La révolte des canuts de Lyon,
1834.




Tract adressé aux Lyonnais,
avril 1834.




par Marc Nadaux







L'émeute couve de nouveau à Lyon en ce début de printemps 1834. Les difficultés que connaissent les canuts, chefs d'atelier et soyeux, perdurent et le souvenir de la répression qu'a connu la révolte, il y a de cela trois années, est encore dans tous les esprits. Des tracts anonymes, il s'agit d'éviter les poursuites judiciaires, circulent de mains en mains apportés par des colporteurs. Leur discours se fait plus radical et prend même une connotation politique. 
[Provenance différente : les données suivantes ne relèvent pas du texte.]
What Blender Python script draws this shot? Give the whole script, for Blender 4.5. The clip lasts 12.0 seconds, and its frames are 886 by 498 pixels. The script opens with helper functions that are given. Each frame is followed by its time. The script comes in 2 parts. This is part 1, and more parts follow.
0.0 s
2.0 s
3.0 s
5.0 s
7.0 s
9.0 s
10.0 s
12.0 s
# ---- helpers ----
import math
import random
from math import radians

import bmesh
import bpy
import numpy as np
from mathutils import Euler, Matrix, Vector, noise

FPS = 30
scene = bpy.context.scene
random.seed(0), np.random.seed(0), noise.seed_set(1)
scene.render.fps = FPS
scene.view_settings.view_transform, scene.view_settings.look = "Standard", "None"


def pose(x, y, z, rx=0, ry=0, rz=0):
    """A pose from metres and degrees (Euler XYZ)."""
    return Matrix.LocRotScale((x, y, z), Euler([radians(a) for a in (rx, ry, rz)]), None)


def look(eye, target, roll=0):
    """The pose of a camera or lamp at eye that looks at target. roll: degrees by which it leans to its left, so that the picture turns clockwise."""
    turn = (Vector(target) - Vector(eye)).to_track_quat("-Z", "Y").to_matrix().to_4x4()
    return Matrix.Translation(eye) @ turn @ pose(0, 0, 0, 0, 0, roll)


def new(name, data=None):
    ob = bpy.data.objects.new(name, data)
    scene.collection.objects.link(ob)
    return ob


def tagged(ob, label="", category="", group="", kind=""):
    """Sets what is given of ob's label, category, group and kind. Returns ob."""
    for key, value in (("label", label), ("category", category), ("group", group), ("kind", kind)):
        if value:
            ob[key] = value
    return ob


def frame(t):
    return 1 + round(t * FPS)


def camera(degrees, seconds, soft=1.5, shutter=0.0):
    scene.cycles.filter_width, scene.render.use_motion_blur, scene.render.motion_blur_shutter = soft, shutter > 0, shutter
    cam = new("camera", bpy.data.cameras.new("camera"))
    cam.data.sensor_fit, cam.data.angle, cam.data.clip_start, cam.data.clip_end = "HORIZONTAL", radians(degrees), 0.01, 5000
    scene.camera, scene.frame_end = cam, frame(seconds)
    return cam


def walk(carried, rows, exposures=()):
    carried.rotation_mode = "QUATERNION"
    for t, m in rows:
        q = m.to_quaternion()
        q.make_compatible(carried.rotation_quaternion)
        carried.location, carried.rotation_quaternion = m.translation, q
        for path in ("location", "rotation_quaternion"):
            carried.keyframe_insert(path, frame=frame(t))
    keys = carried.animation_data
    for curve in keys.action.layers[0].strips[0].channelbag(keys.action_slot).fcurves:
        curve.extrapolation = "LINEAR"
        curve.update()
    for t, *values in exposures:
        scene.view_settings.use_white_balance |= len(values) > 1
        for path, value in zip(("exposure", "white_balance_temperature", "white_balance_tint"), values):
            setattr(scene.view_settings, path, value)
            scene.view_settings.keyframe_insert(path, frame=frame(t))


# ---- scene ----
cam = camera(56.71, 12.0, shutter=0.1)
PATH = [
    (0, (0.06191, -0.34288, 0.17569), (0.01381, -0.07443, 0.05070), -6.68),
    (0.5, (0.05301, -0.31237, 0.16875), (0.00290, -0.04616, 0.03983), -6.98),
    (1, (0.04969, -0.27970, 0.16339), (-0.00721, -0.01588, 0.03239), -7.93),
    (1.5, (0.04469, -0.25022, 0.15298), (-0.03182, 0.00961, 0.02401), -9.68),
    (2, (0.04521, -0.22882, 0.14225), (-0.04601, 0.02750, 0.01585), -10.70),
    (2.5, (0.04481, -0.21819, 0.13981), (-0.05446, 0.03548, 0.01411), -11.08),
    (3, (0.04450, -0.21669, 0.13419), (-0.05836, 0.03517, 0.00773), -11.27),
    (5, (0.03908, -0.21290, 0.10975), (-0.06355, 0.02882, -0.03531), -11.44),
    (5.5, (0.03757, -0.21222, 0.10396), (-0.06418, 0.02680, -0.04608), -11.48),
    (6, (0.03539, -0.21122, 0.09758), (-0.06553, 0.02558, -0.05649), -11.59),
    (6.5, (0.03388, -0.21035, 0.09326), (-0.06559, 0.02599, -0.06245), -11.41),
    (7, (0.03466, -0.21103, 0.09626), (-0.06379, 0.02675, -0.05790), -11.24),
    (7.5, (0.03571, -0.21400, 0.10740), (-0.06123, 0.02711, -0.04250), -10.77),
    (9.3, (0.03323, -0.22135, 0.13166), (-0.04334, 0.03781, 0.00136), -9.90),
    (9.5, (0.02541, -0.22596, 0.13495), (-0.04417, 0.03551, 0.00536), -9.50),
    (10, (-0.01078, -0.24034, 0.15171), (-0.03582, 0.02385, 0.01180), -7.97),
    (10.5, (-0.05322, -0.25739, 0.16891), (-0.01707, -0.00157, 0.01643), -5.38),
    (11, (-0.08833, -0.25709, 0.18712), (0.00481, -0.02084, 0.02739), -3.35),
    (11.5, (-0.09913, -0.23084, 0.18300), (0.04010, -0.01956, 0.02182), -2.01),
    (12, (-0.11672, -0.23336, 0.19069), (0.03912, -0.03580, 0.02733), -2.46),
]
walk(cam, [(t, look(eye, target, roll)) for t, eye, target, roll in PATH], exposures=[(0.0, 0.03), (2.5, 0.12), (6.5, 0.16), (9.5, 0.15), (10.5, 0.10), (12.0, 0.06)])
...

Ils dénoncent en effet la misère ambiante qui constate avec l'opulence des hommes du pouvoir. Félix Barthe, tout d'abord, le "renégat", l'ancien avocat des opposants libéraux sous la Restauration, est devenu ministre de la Justice avant d'être nommé Président de la Cour des Comptes, une "fonction lucrative". Jean-Charles Persil, ensuite, qui fut l'un de ceux qui offrit  en d'autres temps la lieutenance du royaume à Louis-Philippe d'Orléans, est maintenant Garde des Sceaux. Tous deux sont à l'origine du vote de la loi sur les associations par la Chambre des députés, le 25 mars précédent.








Tract adressé aux Lyonnais,
avril 1834.



CITOYENS,


 

L'audace de nos gouvernants est loin de se ralentir : ils espèrent par là cacher leur faiblesse, mais ils se trompent : le peuple est trop clairvoyant aujourd'hui. Ne sait-il pas d'ailleurs que toute la France les abandonne, et qu'il n'est pas un homme de conscience, dans quelque position qu'il soit, Manufacturier ou Prolétaire, Citoyen ou Soldat, qui ose se proclamer leur défenseur...

Citoyens, voici ce que le gouvernement de Louis-Philippe vient encore de faire... Par des ordonnances du 7 de ce mois, il a nommé plusieurs courtisans, ennemis du peuple, à des fonctions très lucratives. Ce sont des sangsues de plus qui vont se gorger de l'or que nous avons tant de peine à amasser pour payer d'écrasants impôts. Parmi eux se trouve Barthe le Renégat, qui est aussi nommé pair de France !... Ainsi on récompense les hommes sans honneur, sans conscience, et on laisse souffrir de misère tous ceux qui sont utiles au pays : les ouvriers, par exemple, et les vieux soldats. Pourquoi nous en étonner... Ceux-ci sont purs et braves ; ils ne chérissent l'existence que parce qu'elle leur donne la faculté d'aimer et de servir leur patrie ; c'est pourquoi aussi on les emprisonne, on les assomme dans les rues, ou on les envoie à Alger... Ce n'est pas là ce que ferait un gouvernement national, un gouvernement républicain.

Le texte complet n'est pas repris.